TO BE DONE: Lines containing the string "import" are to be counted; report the number and nothing more.

====================

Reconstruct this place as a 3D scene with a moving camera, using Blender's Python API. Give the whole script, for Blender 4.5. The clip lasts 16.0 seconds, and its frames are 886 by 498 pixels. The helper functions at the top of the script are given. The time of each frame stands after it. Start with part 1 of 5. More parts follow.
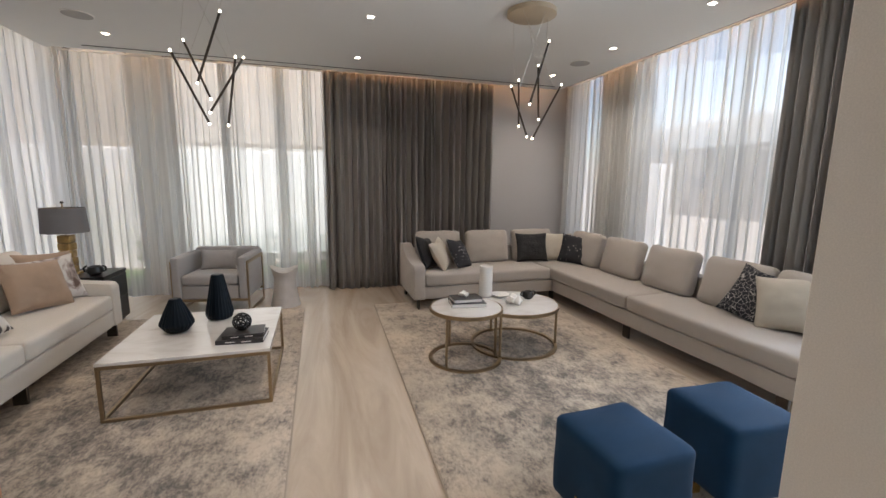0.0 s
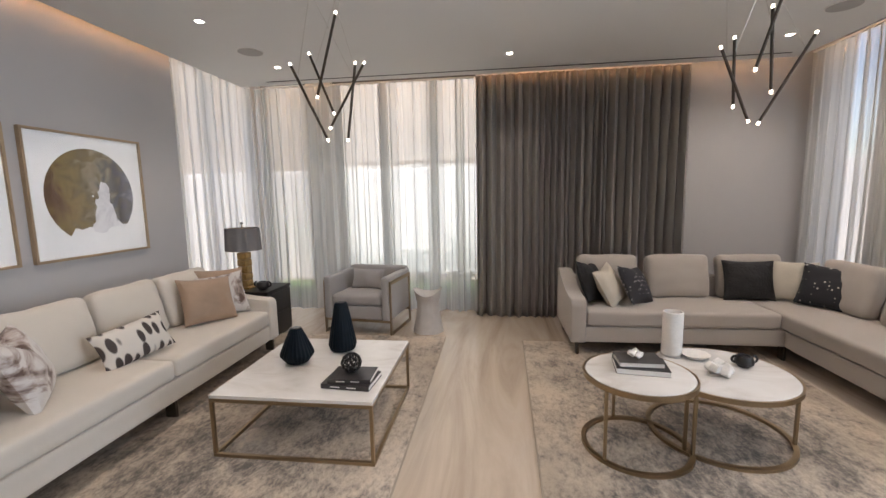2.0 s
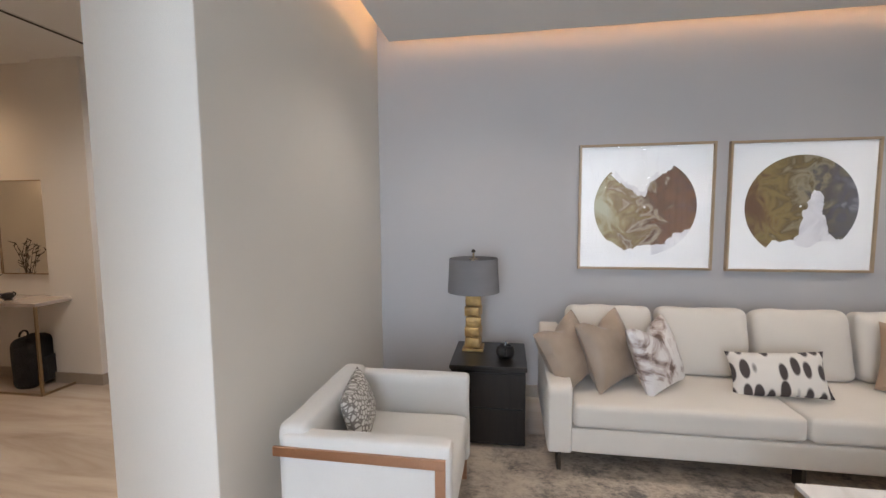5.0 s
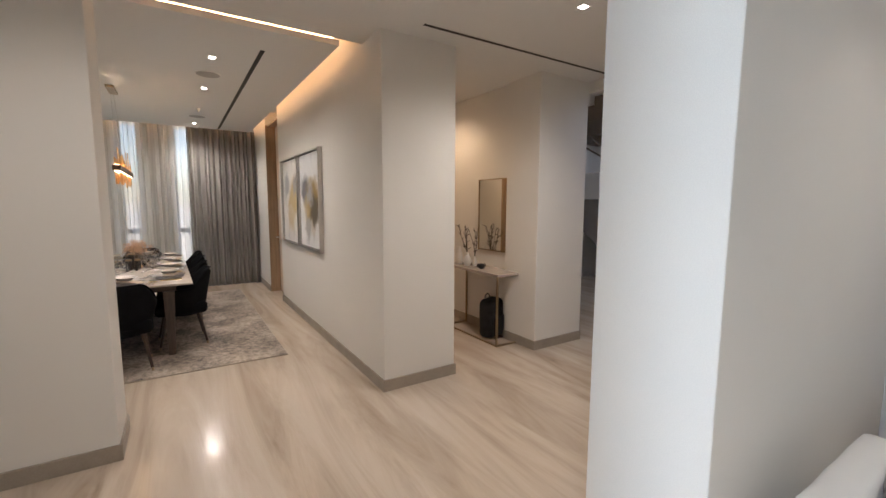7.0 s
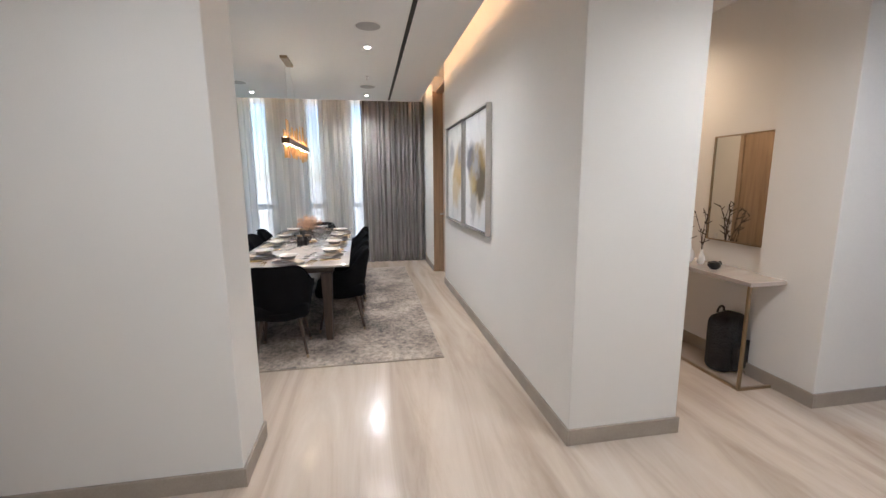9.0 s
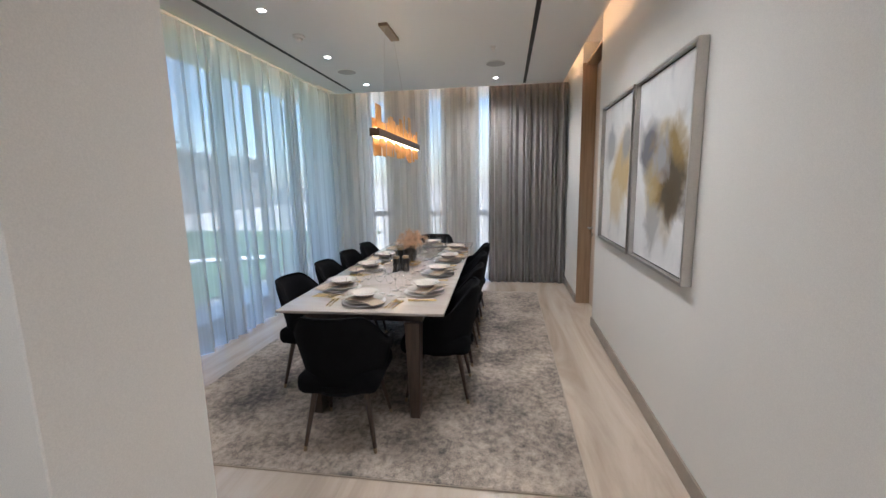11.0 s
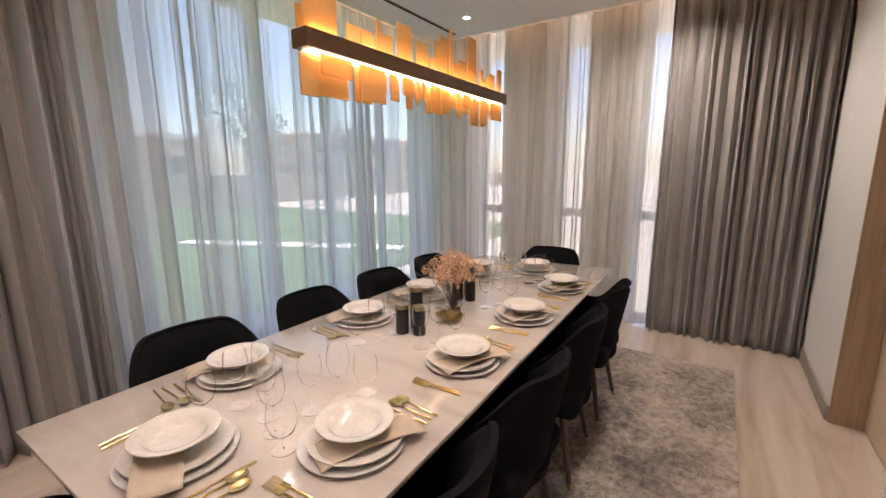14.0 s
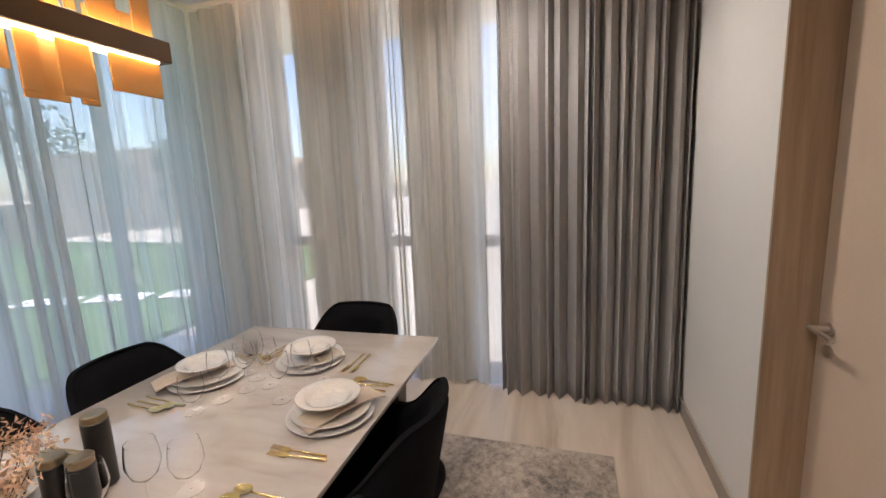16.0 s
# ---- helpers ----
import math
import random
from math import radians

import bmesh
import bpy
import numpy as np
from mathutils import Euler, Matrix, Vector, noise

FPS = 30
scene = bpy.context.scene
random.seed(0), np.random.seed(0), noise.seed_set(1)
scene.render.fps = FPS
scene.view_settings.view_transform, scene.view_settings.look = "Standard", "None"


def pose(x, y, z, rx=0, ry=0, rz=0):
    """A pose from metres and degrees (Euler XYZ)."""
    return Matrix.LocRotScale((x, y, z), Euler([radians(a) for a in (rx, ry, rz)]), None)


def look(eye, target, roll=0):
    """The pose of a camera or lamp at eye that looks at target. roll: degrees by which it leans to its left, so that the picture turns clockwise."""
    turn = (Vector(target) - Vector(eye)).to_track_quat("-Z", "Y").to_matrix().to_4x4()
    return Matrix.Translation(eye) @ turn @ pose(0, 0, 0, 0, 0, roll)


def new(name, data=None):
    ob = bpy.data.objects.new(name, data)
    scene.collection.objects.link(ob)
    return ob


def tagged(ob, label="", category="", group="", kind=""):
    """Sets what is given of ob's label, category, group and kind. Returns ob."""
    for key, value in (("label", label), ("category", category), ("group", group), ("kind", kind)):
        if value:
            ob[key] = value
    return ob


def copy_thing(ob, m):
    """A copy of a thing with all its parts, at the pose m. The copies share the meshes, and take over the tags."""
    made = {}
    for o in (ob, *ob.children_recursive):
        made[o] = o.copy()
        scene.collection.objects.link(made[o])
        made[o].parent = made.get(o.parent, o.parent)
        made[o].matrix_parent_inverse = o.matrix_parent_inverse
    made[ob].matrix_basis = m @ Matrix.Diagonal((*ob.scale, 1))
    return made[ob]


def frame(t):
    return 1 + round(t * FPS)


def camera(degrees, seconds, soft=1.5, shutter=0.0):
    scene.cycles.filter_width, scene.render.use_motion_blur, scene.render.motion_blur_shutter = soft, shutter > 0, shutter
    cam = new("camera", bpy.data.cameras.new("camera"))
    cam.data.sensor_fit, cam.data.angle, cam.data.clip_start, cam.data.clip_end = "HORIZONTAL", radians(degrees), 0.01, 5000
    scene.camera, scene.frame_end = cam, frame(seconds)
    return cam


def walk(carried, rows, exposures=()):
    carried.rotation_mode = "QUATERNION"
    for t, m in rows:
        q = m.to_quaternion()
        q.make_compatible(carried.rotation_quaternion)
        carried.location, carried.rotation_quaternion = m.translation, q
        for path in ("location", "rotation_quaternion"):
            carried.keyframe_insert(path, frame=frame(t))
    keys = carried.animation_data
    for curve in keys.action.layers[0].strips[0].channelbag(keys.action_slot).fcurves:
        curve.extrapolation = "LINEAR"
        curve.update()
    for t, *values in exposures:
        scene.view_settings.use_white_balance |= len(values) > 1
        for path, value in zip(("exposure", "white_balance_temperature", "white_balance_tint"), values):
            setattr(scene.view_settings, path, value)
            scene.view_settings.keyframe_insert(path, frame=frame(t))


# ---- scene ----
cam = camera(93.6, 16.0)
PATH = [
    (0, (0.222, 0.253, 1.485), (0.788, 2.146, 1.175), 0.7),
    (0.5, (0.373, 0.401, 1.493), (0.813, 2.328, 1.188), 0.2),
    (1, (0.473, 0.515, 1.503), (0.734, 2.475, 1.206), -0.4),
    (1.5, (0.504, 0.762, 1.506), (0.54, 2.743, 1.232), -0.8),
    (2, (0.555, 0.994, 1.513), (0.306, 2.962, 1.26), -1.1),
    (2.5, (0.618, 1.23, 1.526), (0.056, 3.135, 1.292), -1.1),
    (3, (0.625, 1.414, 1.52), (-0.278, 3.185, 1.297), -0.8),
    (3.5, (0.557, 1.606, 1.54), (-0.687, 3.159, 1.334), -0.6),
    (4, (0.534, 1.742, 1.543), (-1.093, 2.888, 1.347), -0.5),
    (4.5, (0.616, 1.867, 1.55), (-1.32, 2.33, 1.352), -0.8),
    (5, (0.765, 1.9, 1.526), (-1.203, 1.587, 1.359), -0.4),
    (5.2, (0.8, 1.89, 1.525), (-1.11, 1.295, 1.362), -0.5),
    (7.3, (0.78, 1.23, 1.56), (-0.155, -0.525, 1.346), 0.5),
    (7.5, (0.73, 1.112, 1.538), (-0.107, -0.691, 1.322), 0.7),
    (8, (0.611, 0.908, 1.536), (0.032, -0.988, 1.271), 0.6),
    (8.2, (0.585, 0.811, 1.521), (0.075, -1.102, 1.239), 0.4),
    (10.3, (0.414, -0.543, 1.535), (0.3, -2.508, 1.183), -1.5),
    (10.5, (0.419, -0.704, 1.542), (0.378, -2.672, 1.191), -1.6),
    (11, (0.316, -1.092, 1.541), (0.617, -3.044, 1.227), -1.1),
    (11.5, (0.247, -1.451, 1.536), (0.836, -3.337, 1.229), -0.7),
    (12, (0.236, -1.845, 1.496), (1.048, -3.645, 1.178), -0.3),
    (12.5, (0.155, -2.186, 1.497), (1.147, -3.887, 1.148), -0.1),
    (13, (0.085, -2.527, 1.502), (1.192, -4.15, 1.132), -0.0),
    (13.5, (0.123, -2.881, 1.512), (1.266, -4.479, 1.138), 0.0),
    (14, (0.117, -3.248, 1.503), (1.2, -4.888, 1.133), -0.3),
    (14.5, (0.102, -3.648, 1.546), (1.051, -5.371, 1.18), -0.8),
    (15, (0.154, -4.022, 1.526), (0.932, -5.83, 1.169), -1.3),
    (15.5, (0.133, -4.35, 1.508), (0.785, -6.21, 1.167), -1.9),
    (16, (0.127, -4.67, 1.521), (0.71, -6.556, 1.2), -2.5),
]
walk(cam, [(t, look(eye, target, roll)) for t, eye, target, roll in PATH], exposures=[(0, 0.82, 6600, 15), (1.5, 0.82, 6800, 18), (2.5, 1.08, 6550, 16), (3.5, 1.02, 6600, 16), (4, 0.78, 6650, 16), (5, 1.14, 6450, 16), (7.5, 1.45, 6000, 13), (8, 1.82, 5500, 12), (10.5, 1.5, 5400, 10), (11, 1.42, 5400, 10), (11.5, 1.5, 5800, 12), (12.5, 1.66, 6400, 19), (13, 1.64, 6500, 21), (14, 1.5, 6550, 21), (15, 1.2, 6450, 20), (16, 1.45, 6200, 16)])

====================

OUTPUT FOR THIS TASK: 7